What variables could delay or otherwise affect a price recovery?

“When prices move into the $50s, one of the big factors is going to be the pressure on the forward curve as producers start trying to hedge,” said Gammel. “The pressure may be twofold: directly, as they layer on hedges, and indirectly, as hedge revenues allow producers to add rigs, which in turn may be viewed as a short-term signal to sell the forward curve. You can get into some circularity.”

In addition, there are opposing forces in terms of elevated inventories and meager spare crude capacity.

Elevated inventory levels can act as a “very adequate substitute for spare capacity,” said Gammel. But spare capacity is now estimated to have dwindled to below 2MMbbl/d—“the lowest since 2005”—and can “amplify” the influence of production outages.

A lower price deck--$50/bbl in 2017 and $60/bbl in 2017—doesn’t prevent Simmons from seeing warning lights flashing in the years ahead.
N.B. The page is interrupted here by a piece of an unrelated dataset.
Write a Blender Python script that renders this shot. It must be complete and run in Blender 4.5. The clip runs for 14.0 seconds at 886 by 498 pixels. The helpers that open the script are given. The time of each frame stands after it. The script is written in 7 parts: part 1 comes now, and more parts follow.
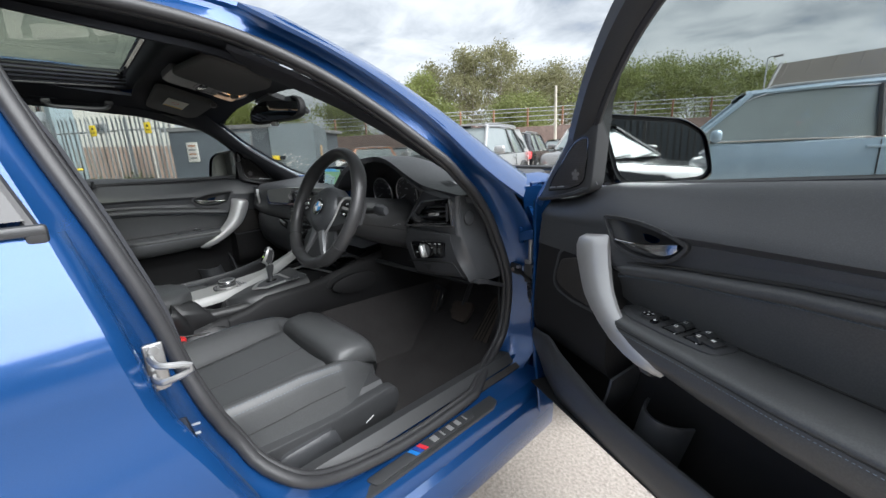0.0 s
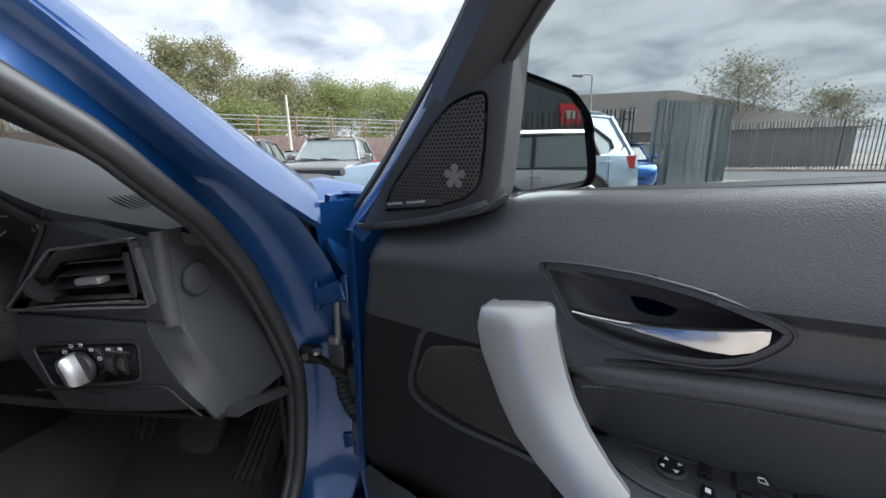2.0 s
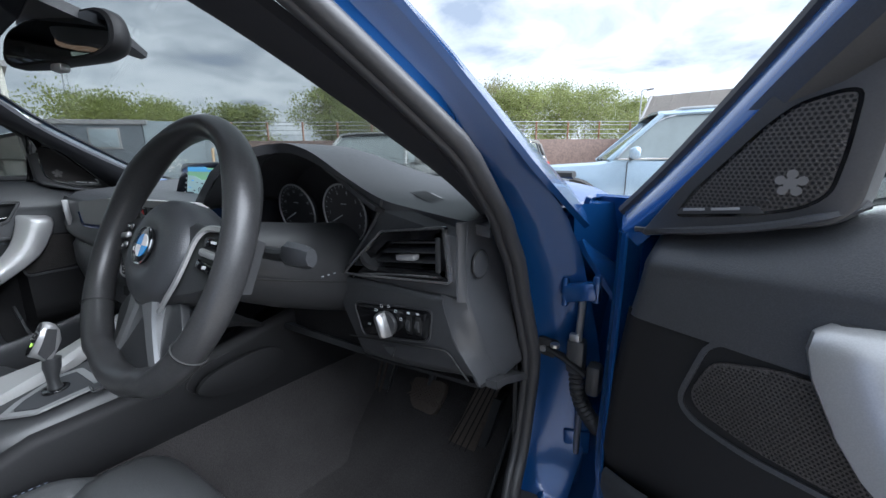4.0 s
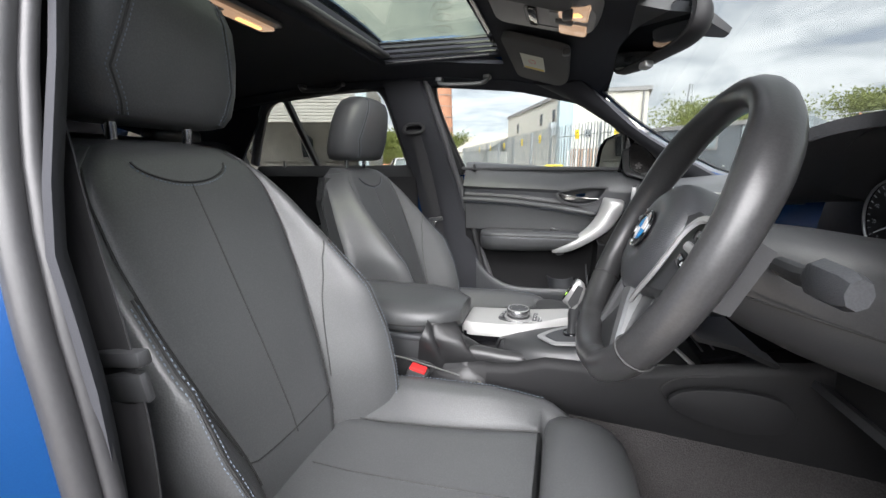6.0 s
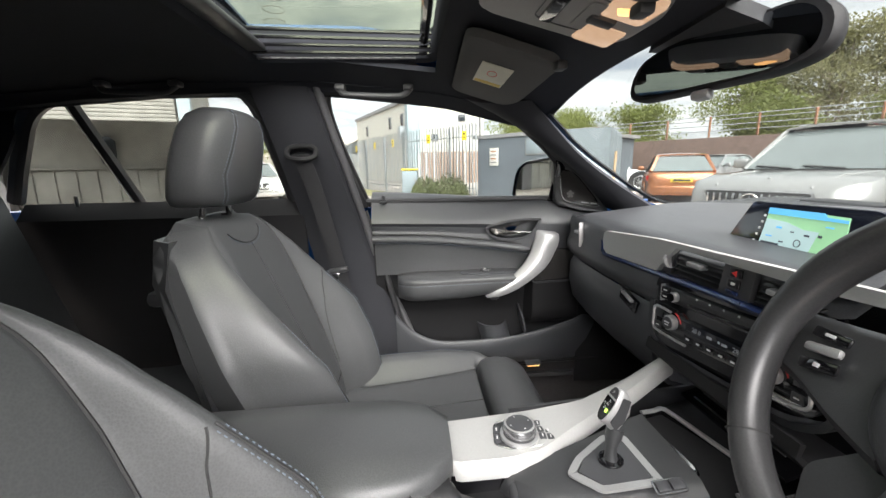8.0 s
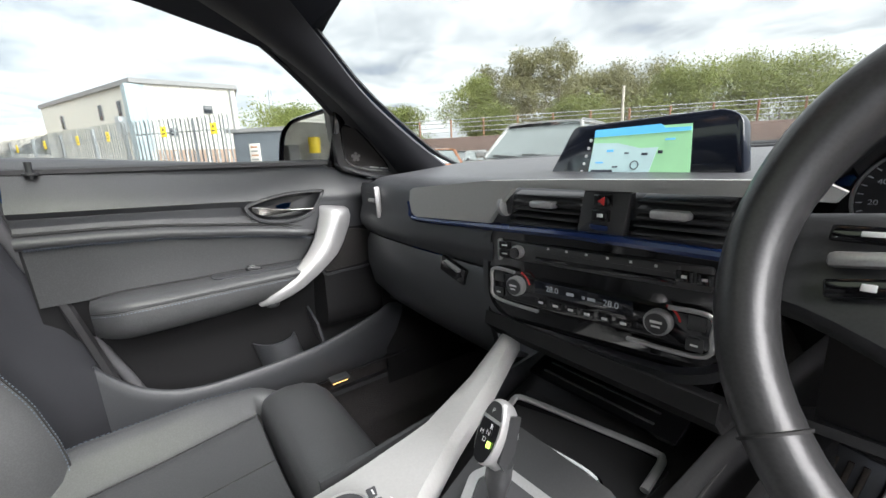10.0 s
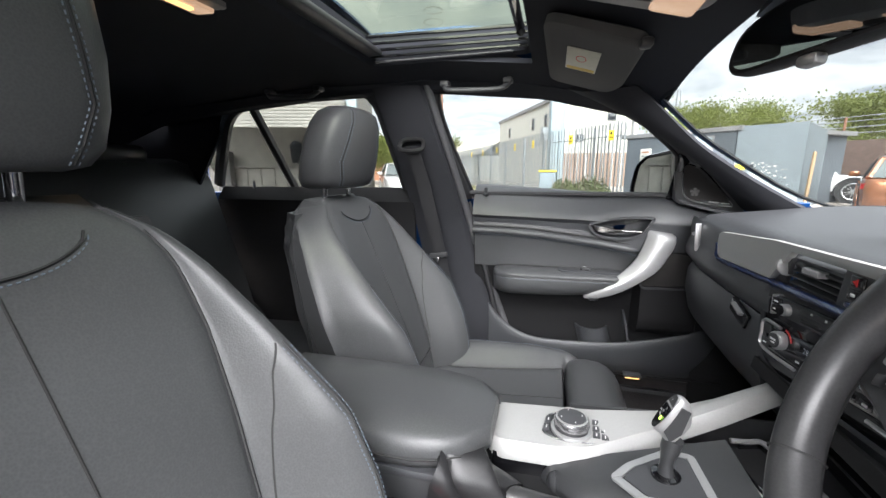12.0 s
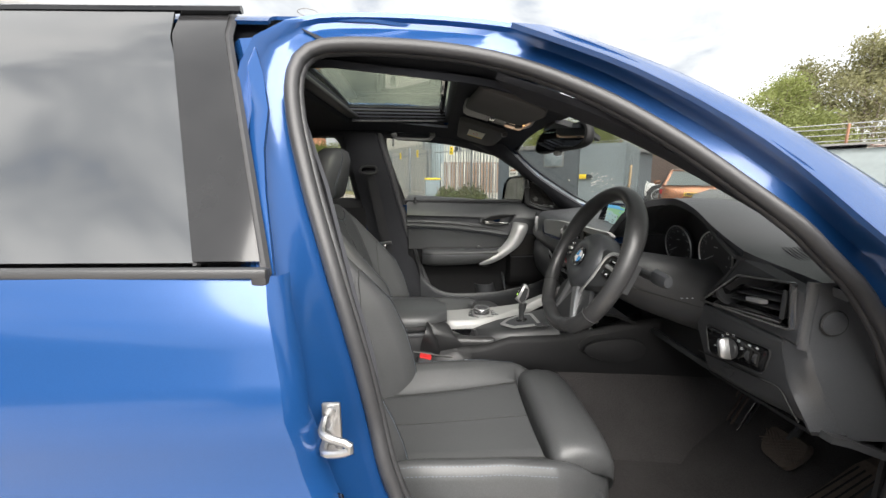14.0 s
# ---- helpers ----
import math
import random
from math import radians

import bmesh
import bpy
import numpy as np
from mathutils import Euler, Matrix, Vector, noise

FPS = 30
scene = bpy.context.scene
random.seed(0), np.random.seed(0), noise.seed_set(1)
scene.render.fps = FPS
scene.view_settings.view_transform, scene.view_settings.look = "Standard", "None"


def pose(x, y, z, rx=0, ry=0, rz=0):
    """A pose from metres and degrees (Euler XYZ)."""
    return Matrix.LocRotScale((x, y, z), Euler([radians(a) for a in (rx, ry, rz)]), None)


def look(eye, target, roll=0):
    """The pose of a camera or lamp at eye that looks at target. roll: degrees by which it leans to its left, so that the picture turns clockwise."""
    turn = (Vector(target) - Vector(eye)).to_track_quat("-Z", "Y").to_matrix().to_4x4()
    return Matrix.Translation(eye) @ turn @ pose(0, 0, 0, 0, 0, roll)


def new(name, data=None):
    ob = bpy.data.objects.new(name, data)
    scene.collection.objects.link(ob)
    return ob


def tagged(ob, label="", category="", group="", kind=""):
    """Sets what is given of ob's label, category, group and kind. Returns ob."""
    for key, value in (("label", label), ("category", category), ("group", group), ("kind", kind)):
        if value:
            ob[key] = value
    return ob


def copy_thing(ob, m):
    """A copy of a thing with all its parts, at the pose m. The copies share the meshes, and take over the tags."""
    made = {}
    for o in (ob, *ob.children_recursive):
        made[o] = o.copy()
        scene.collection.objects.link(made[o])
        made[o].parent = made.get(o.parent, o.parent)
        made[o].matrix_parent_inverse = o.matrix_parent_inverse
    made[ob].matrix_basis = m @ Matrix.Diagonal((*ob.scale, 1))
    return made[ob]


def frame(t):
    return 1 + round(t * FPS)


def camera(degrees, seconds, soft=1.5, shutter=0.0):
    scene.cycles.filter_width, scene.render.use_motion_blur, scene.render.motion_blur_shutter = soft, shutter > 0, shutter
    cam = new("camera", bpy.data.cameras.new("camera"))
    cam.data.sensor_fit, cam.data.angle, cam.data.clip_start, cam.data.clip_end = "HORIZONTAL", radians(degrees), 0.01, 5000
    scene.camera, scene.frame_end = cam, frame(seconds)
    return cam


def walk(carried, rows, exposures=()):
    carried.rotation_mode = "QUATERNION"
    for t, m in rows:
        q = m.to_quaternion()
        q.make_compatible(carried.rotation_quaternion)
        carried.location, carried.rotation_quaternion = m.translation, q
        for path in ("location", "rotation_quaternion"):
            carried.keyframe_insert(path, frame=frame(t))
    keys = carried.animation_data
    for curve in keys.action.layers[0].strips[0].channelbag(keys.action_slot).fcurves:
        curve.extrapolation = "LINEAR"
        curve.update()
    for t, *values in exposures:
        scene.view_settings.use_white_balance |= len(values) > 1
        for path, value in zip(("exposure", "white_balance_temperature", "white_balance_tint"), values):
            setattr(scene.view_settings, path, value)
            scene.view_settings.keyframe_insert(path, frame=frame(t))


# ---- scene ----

“We have a considerably higher level of conviction for cathartic inventory draws over the course of 2017,” noted Herbert. “Beyond 2017, the supply vacuum becomes increasingly prominent due to the evaporation of the major project start-up backlog, compounded by eviscerated exploration yield.

“Accordingly, the call on OPEC/U.S. production should grow considerably over the ensuing five years given the increasingly inert state of international non-OPEC and deepwater production.”

Non-OPEC supply y/y growth slowed from over 2 Mbbl/d in January 2015 to a decline of 0.3 Mbbl/d by December.

U.S. tight oil output is starting to fall rapidly, and 2016 will see the first decline in U.S. crude output since 2008.